O Carnaval é a nossa mais importante festa popular, dá-se em todos os cantos da cidade. No Carnaval, toda a cidade se veste de fantasias e sai as ruas para cantar, dançar e brincar. É uma tradição de culto. Participo do Carnaval desde criança, primeiro a brincar e depois como fotógrafo a documentar para revistas, jornais e blogs. Durante alguns anos desenvolvi um projecto de documentação de fantasias de Carnaval na cidade de Olinda. Montava um estúdio ao ar livre e junto a outros quatro fotógrafos, e então fotografávamos as fantasias dos foliões. Era o Projeto Lambe-Lambe. Depois passei a direccionar o meu trabalho para o Carnaval mais popular, presente nas periferias da cidade. São grupos e agremiações que desfilam pela cidade e fazem brincadeiras misturando música, dança e teatro.
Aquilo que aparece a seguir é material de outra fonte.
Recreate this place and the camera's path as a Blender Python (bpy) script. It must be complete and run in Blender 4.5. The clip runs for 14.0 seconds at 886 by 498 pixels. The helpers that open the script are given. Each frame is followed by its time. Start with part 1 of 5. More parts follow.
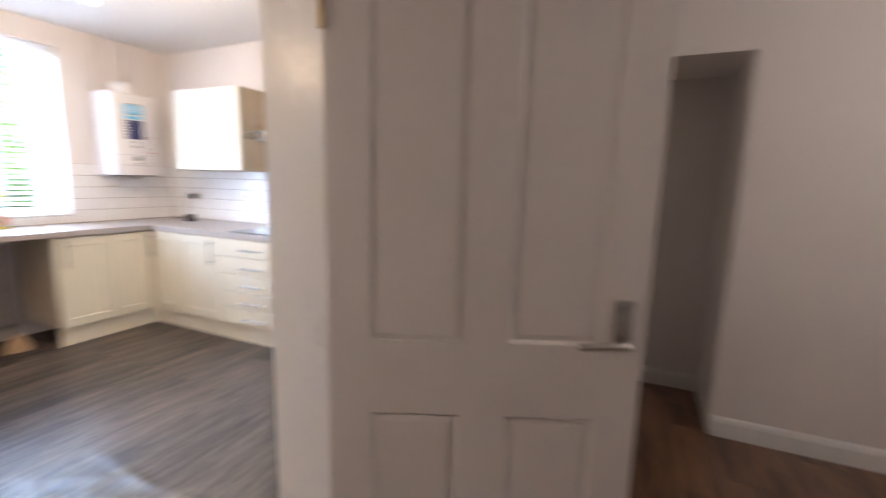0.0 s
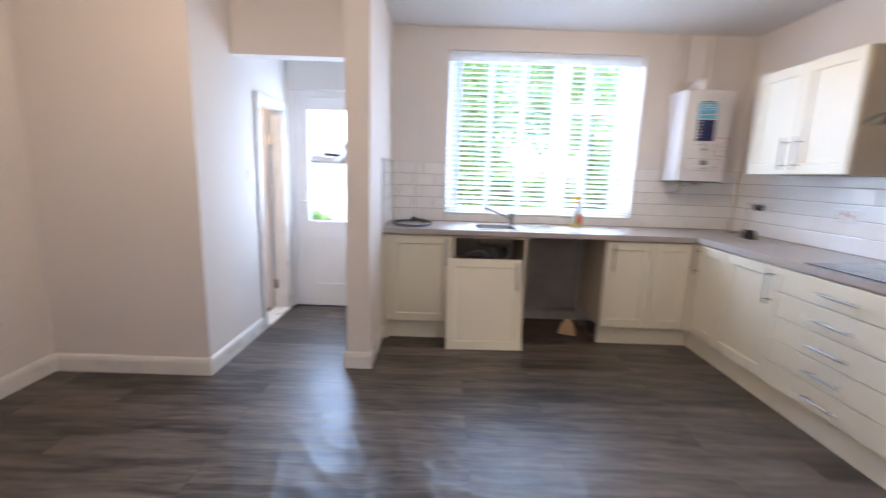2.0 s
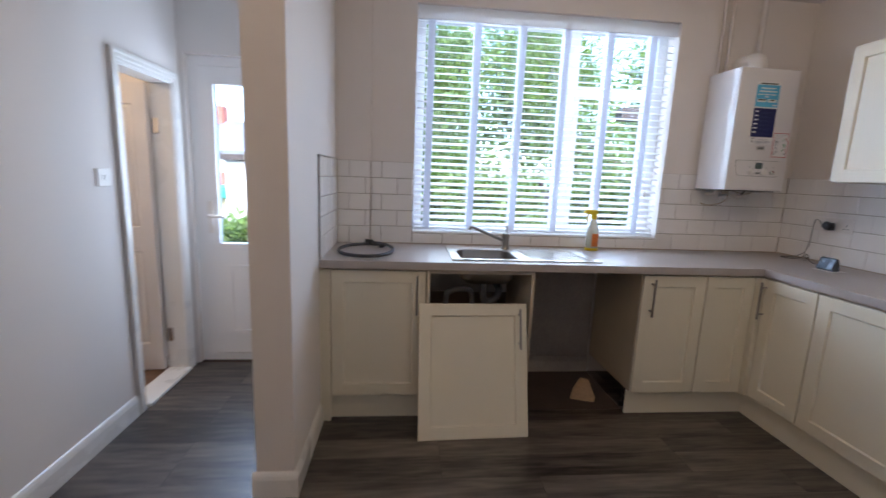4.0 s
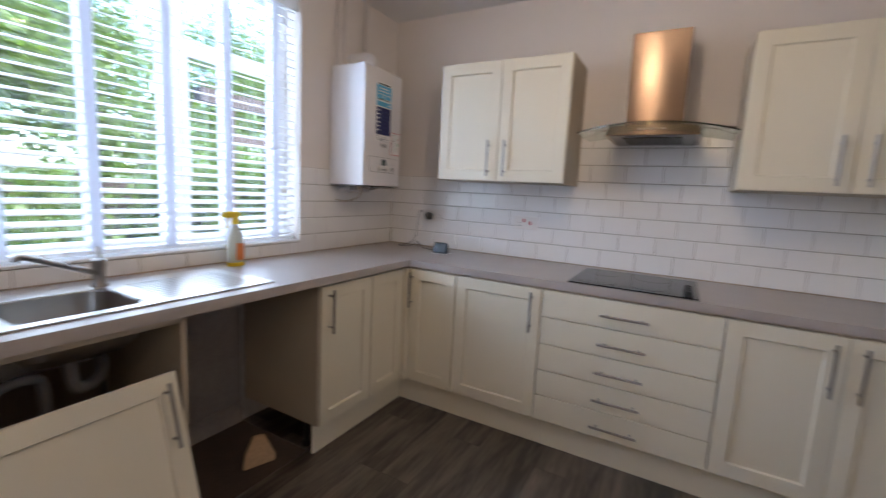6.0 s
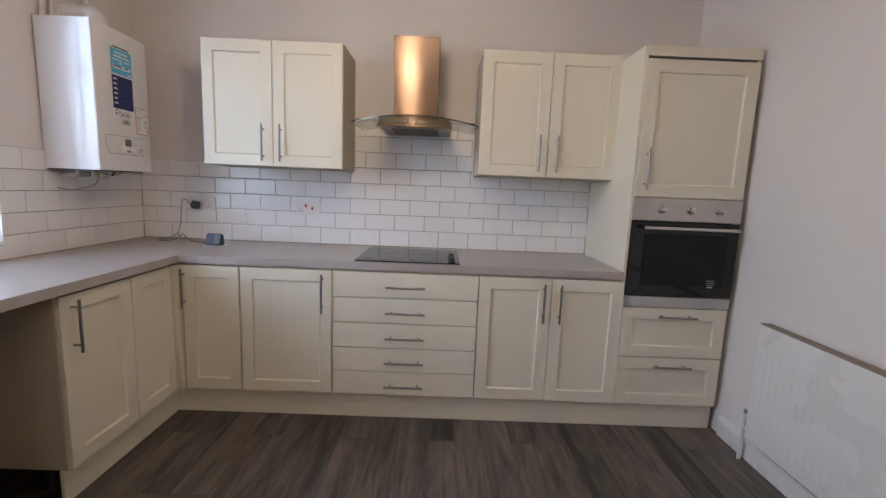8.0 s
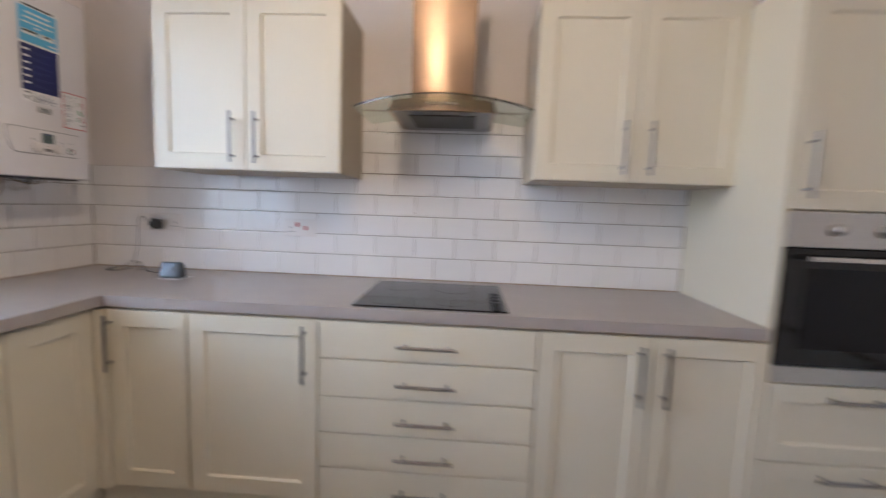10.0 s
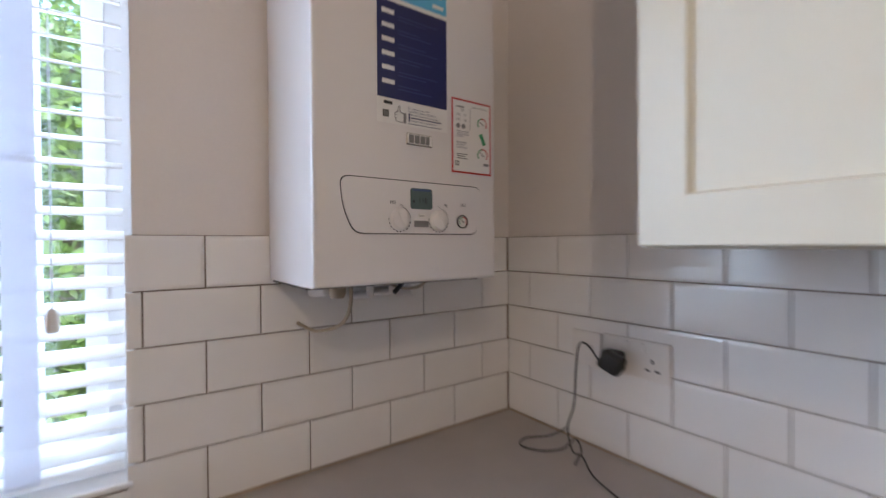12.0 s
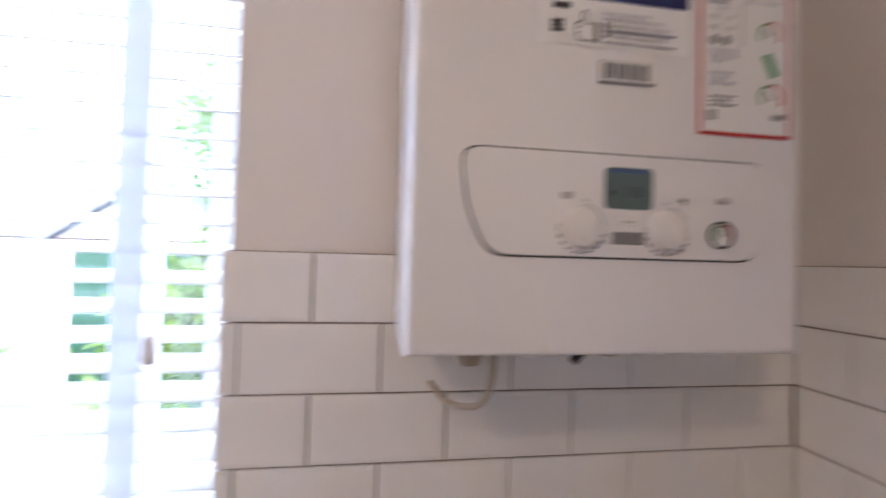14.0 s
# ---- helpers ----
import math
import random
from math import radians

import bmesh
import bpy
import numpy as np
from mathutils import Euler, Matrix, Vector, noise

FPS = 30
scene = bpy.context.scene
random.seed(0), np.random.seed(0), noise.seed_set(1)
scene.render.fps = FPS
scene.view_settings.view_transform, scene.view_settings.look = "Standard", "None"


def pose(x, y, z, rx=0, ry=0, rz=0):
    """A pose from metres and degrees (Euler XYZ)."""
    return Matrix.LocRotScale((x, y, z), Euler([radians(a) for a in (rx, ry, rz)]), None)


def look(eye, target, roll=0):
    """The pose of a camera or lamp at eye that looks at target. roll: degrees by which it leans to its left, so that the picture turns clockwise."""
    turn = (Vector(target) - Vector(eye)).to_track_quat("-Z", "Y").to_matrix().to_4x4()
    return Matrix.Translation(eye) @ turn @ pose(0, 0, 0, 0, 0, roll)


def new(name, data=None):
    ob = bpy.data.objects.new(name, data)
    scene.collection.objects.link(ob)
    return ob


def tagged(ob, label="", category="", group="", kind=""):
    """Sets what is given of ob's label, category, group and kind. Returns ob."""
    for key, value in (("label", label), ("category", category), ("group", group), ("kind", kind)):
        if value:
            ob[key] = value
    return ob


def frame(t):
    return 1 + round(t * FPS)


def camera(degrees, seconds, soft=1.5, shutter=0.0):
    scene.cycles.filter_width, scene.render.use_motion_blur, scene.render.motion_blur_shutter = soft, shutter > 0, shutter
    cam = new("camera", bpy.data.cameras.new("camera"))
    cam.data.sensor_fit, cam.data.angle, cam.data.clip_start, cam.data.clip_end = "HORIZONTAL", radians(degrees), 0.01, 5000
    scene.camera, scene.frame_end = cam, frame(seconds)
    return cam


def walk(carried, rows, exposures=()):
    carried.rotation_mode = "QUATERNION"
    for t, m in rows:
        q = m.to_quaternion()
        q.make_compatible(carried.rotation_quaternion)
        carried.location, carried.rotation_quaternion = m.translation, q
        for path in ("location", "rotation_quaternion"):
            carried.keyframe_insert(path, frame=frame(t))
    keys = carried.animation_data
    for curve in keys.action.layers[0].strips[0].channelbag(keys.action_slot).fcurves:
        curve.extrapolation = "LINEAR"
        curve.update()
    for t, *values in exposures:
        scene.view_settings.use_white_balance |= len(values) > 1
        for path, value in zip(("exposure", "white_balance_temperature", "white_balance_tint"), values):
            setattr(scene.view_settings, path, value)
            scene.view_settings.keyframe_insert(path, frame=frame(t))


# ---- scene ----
cam = camera(92.5, 14.0, soft=1.4, shutter=0.5)
PATH = [
    (0, (0.728, 0.668, 1.357), (-0.068, 2.477, 1.047), 1.5),
    (0.3, (0.693, 0.749, 1.386), (-0.68, 2.155, 1.015), 2.1),
    (0.5, (0.685, 0.78, 1.38), (-0.91, 1.902, 0.94), 3.6),
    (0.8, (0.642, 0.839, 1.363), (-1.122, 1.637, 0.861), 1.9),
    (1, (0.581, 0.879, 1.351), (-1.23, 1.558, 0.841), 1.3),
    (1.3, (0.438, 0.934, 1.331), (-1.444, 1.465, 0.915), 2.2),
    (1.5, (0.339, 0.967, 1.342), (-1.572, 1.434, 0.984), 1.4),
    (1.6, (0.277, 0.995, 1.348), (-1.642, 1.394, 0.951), 0.9),
    (2, (0.09, 1.066, 1.345), (-1.879, 1.068, 0.994), 1.9),
    (2.2, (-0.006, 1.07, 1.351), (-1.957, 0.858, 0.963), 2.1),
    (4.3, (-1.171, 0.984, 1.361), (-3.103, 1.395, 1.043), 2.0),
    (4.5, (-1.271, 0.952, 1.354), (-3.145, 1.581, 1.051), 0.6),
    (5, (-1.525, 0.858, 1.342), (-3.19, 1.911, 0.998), 1.4),
    (5.5, (-1.715, 0.913, 1.321), (-3.103, 2.329, 1.061), 1.3),
    (6, (-1.782, 0.935, 1.334), (-2.743, 2.668, 1.067), 3.0),
    (6.5, (-1.888, 0.828, 1.321), (-2.359, 2.748, 1.018), 1.0),
    (7, (-1.88, 0.798, 1.324), (-2.091, 2.767, 1.045), 2.1),
    (7.5, (-1.843, 0.799, 1.311), (-1.894, 2.781, 1.049), 2.0),
    (7.7, (-1.809, 0.799, 1.329), (-1.816, 2.78, 1.057), 1.8),
    (9.8, (-1.757, 1.427, 1.322), (-1.688, 3.403, 1.015), 3.4),
    (10, (-1.831, 1.579, 1.295), (-1.946, 3.565, 1.092), 2.1),
    (10.5, (-2.008, 1.99, 1.329), (-2.595, 3.887, 1.09), -0.2),
    (11, (-2.254, 2.35, 1.348), (-3.446, 3.95, 1.198), 2.6),
    (11.5, (-2.582, 2.57, 1.386), (-4.031, 3.949, 1.366), 0.5),
    (12, (-2.863, 2.789, 1.419), (-4.493, 3.948, 1.398), -0.4),
    (12.5, (-3.057, 2.991, 1.451), (-4.82, 3.935, 1.509), 1.4),
    (13, (-3.138, 3.061, 1.446), (-4.943, 3.921, 1.507), -0.1),
    (13.5, (-3.142, 3.057, 1.449), (-4.963, 3.878, 1.535), 0.4),
    (14, (-3.164, 2.986, 1.432), (-5.142, 3.279, 1.490), 1.5),
]
EXPOSURES = [(0, 6.72, 5400, 12), (0.5, 6.45, 5250, 12), (1.0, 6.15, 5250, 12), (1.5, 6.05, 5250, 12), (2.2, 5.8, 5300, 12), (4.3, 5.0, 5400, 12), (5.5, 5.05, 5450, 12), (7.7, 5.28, 5500, 12), (10, 5.5, 5450, 12), (11.5, 5.47, 5450, 12), (12.3, 5.22, 5500, 12), (13.5, 5.2, 5500, 17), (14, 5.65, 5500, 17)]
walk(cam, [(t, look(eye, target, roll)) for t, eye, target, roll in PATH], EXPOSURES)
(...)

Preocupa-me que este Carnaval esteja em risco de se transformar ou mesmo de se extinguir nos próximos tempos.
Ao longo dos anos terá certamente ouvido histórias divertidas no Carnaval. Quer partilhar alguma?
Há muitas histórias, mas as melhores são misturas de ficção e realidade. Histórias que se tornam folclóricas de fugas de maridos ou esposas para brincar ao Carnaval e só voltam no fim da festa. Ou de farras tão imensas que viram lenda e se transformam em motivo para novos encontros e daí viram blocos de sujos, alguns até se tornam tradicionais. A irreverência é sempre a marca maior do Carnaval, e está presente nos nomes de Blocos e Troças, como por exemplo: “O Homem do Cachorro do Miúdo”, ou “Formiga Sabe que Roça Come”, “Segura a Coisa que eu Chego Já”. Há também a forte presença religiosa nos folguedos de origem africana como o Maracatu, o Caboclinho e as A La Ursas.
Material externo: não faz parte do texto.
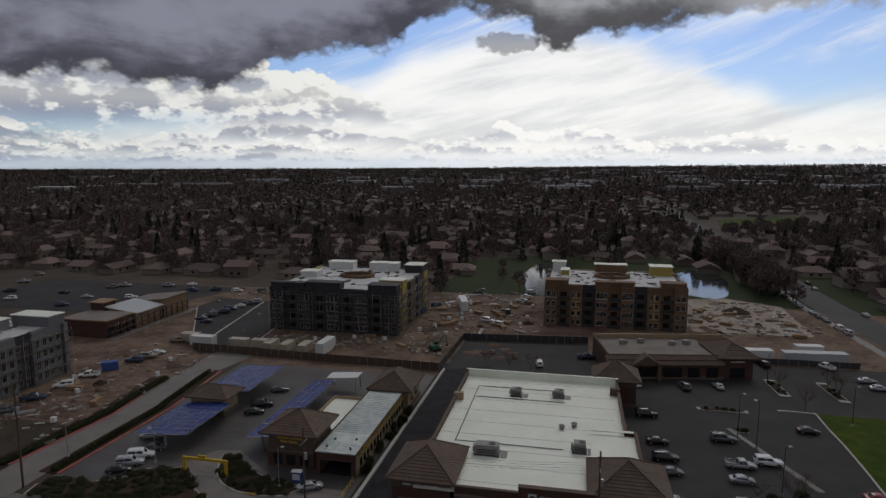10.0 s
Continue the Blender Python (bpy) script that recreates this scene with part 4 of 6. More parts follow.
def rooftop_unit(u, v, z, a, b, h, label="grey steel air handling unit on the roof"):
    root = thing("rooftop_unit", at(u, v, z), label, "air unit", "rooftop units")
    part("curb", Geo().box(-a / 2 - 0.2, a / 2 + 0.2, -b / 2 - 0.2, b / 2 + 0.2, 0, 0.2), DARK_STEEL, root)
    part("casing", Geo().box(-a / 2, a / 2, -b / 2, b / 2, 0.2, h, 0.05), UNIT, root)
    part("hood", Geo().box(-a / 2 - 0.5, -a / 2, -b / 3, b / 3, 0.5, h * 0.75, 0.08), UNIT, root)
    part("fan", Geo().tube((a * 0.2, 0, h - 0.02), (a * 0.2, 0, h + 0.12), b * 0.28, b * 0.28, 14), DARK_STEEL, root)
    part("walk_pad", Geo().box(a / 2 + 0.3, a / 2 + 1.5, -b / 2 - 0.4, b / 2 + 0.4, 0, 0.05), UNIT, root)
    for i in range(3):
        part("louvre", Geo().box(-a * 0.4, a * 0.4, -b / 2 - 0.04, -b / 2, 0.45 + i * 0.3, 0.6 + i * 0.3), DARK_STEEL, root)
    return root


drugstore()
rooftop_unit(-13.9, 104.5, 6.35, 4.2, 2.2, 1.9)
rooftop_unit(-11.4, 134.0, 6.35, 2.2, 1.8, 1.7)
rooftop_unit(-2.0, 134.8, 6.35, 2.2, 1.8, 1.7)
rooftop_unit(2.4, 108.6, 6.35, 2.2, 2.0, 1.8)
for u, v in ((1.4, 119.4), (-1.0, 117.8)):
    vent = thing("roof_vent", at(u, v, 6.35), "small round roof exhaust fan", "roof vent", "roof vents")
    part("curb", Geo().box(-0.45, 0.45, -0.45, 0.45, 0, 0.35), UNIT, vent)
    part("cowl", Geo().tube((0, 0, 0.35), (0, 0, 0.7), 0.5, 0.62, 12).tube((0, 0, 0.7), (0, 0, 1.0), 0.62, 0.2, 12), UNIT, vent)


def car_wash():
    root = thing("car_wash", at(-45, 120), "tan car wash with tiled tower and long pale roof", "car wash")
    X, Y = -45.0, 120.0

    def box(u0, u1, v0, v1, z0, z1, g=None):
        return (g or Geo()).box(u0 - X, u1 - X, v0 - Y, v1 - Y, z0, z1)

    part("tower_body", box(-56.4, -47.2, 103.8, 112.4, 0, 7.0), BROWN, root)
    part("tower_base", box(-56.6, -47.0, 103.6, 112.6, 0, 3.0), BRICK, root)
    part("tower_band", box(-56.6, -47.0, 103.6, 112.6, 3.0, 3.4), STONE, root)
    tiled_roof("tower_roof", (-57.8 - X, -45.9 - X, 102.4 - Y, 113.8 - Y, 7.0, 10.2, 0.1), root, "brown tiled hip roof")
    # yellow sign: plain bars in two lines
    for u, wd, z in ((-54.6, 2.6, 5.7), (-51.6, 2.2, 5.7), (-54.0, 1.5, 4.9), (-52.2, 1.8, 4.9)):
        part("sign_bar", box(u, u + wd, 103.62, 103.78, z, z + 0.5), YELLOW, root, "yellow raised sign bar")
    for u in (-54.5, -51.8, -49.1):
        part("tower_window", box(u - 0.9, u + 0.9, 103.52, 103.62, 0.6, 2.6), GLASS, root)
    # wash tunnel
    part("tunnel_wall_east", box(-38.6, -38.2, 102.6, 134.6, 0, 4.5), TAN, root)
    part("tunnel_wall_west", box(-46.0, -45.6, 102.6, 134.6, 0, 4.7), TAN, root)
    part("tunnel_lintel", box(-46.0, -38.2, 102.2, 102.6, 3.0, 4.7), BRICK, root)
    for u in (-46.0, -39.0):
        part("tunnel_pier", box(u, u + 0.8, 102.0, 102.6, 0, 3.0), BRICK, root)
    part("tunnel_floor", box(-45.6, -38.6, 102.6, 134.6, 0, 0.08), LOT_FAR, root)
    part("tunnel_back", box(-45.6, -38.6, 112.0, 112.3, 0.08, 4.2), DARK_STEEL, root)
    part("tunnel_roof", box(-46.2, -38.0, 102.1, 134.6, 4.5, 4.72), TUNNEL_ROOF, root, "pale grey metal roof")
    for i in range(22):
        part("roof_rib", box(-45.9, -38.3, 111.0 + i * 0.95, 111.08 + i * 0.95, 4.72, 4.80), TUNNEL_ROOF, root)
    for u, v in ((-44.6, 104.2), (-39.8, 104.0), (-44.2, 107.5), (-40.0, 108.0)):
        part("roof_vent", Geo().tube((u - X, v - Y, 4.72), (u - X, v - Y, 5.0), 0.22, 0.22, 10), DARK_STEEL, root)
    part("roof_edge_east", box(-38.1, -37.9, 102.1, 134.6, 4.45, 4.86), STONE, root)
    part("roof_edge_west", box(-46.3, -46.1, 102.1, 134.6, 4.45, 4.95), BROWN, root)
    for i in range(15):
        v = 104.2 + i * 2.05
        part("wall_brace", Geo().add([(-38.2 - X, v - Y, 3.0), (-37.7 - X, v - Y, 4.4), (-38.2 - X, v - Y, 4.4), (-38.2 - X, v + 0.3 - Y, 3.0), (-37.7 - X, v + 0.3 - Y, 4.4), (-38.2 - X, v + 0.3 - Y, 4.4)], [(0, 1, 2), (5, 4, 3), (0, 3, 4, 1), (1, 4, 5, 2)]), YELLOW, root)
        part("side_window", box(-38.2, -38.14, v + 0.5, v + 1.6, 1.2, 2.6), GLASS, root)
    # low annex with a light well
    part("annex_wall", box(-53.5, -46.4, 113.9, 130.5, 0, 3.6), TAN, root)
    part("annex_roof", box(-53.4, -46.5, 114.0, 130.4, 3.6, 3.68), WHITE_ROOF, root)
    for b in ((-53.6, -53.3, 113.9, 130.6), (-46.7, -46.4, 113.9, 130.6), (-53.3, -46.7, 130.3, 130.6)):
        part("annex_parapet", box(*b, 3.6, 4.3), TAN, root)
    # rear house
    part("house_body", box(-45.8, -37.0, 134.8, 146.0, 0, 5.2), TAN, root)
    part("house_base", box(-46.0, -36.8, 134.7, 146.2, 0, 1.0), STONE, root)
    tiled_roof("house_roof", (-46.9 - X, -35.9 - X, 133.8 - Y, 147.2 - Y, 5.2, 8.3, 1.8), root, "brown tiled hip roof")
    for v in (137.5, 141.5):
        part("house_window", box(-36.98, -36.9, v, v + 1.6, 1.6, 3.4), GLASS, root)
    return root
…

Esta exposição contém as melhores das suas fotografias, ou o critério por detrás da escolha é outro?
Há sempre a necessidade de se criar um recorte numa exposição, por isso a escolha dá-se mais pela narrativa a ser construída, para que o espectador possa compreender do que se trata. Às vezes uma linda imagem, ou uma imagem mais dramática, não tem espaço naquele recorte. E para o fotógrafo dói que muitas fiquem de fora. Mas, para minimizar esta ausência, temos a presença do VJ Mozart que vai trazer-nos o som e outras imagens que não estão fixadas na parede. Quem for à nossa noite de abertura terá a sensação de estar no Recife, em Olinda e nos arrabaldes de Pernambuco.
O que há de especialmente atractivo na sua exposição para o público português?
Penso que a identidade brasileira estará sempre fortemente ligada a Portugal. E o Carnaval é um tempo extraordinário, onde nós permitimos esta explosão do universo sensorial, que só se dá com tamanha intensidade nos lugares onde a miscigenação de culturas se deu de forma muito intensa, como se deu no “Novo Mundo”. E penso que o Brasil é Portugal neste imaginário “Novo Mundo”. Acho que estamos sempre curiosos para descobrir quem somos ou quem poderíamos ter sido. O Carnaval do Recife é um destes momentos surpreendentes, tão cheio de alegria, e ao mesmo tempo tão pouco conhecido, que pode ser possível para os portugueses descobrirem que o Brasil e sua cultura vão muito mais além do Rio de Janeiro. Acho que vale a pena descobrir um pouco mais do nordeste do Brasil.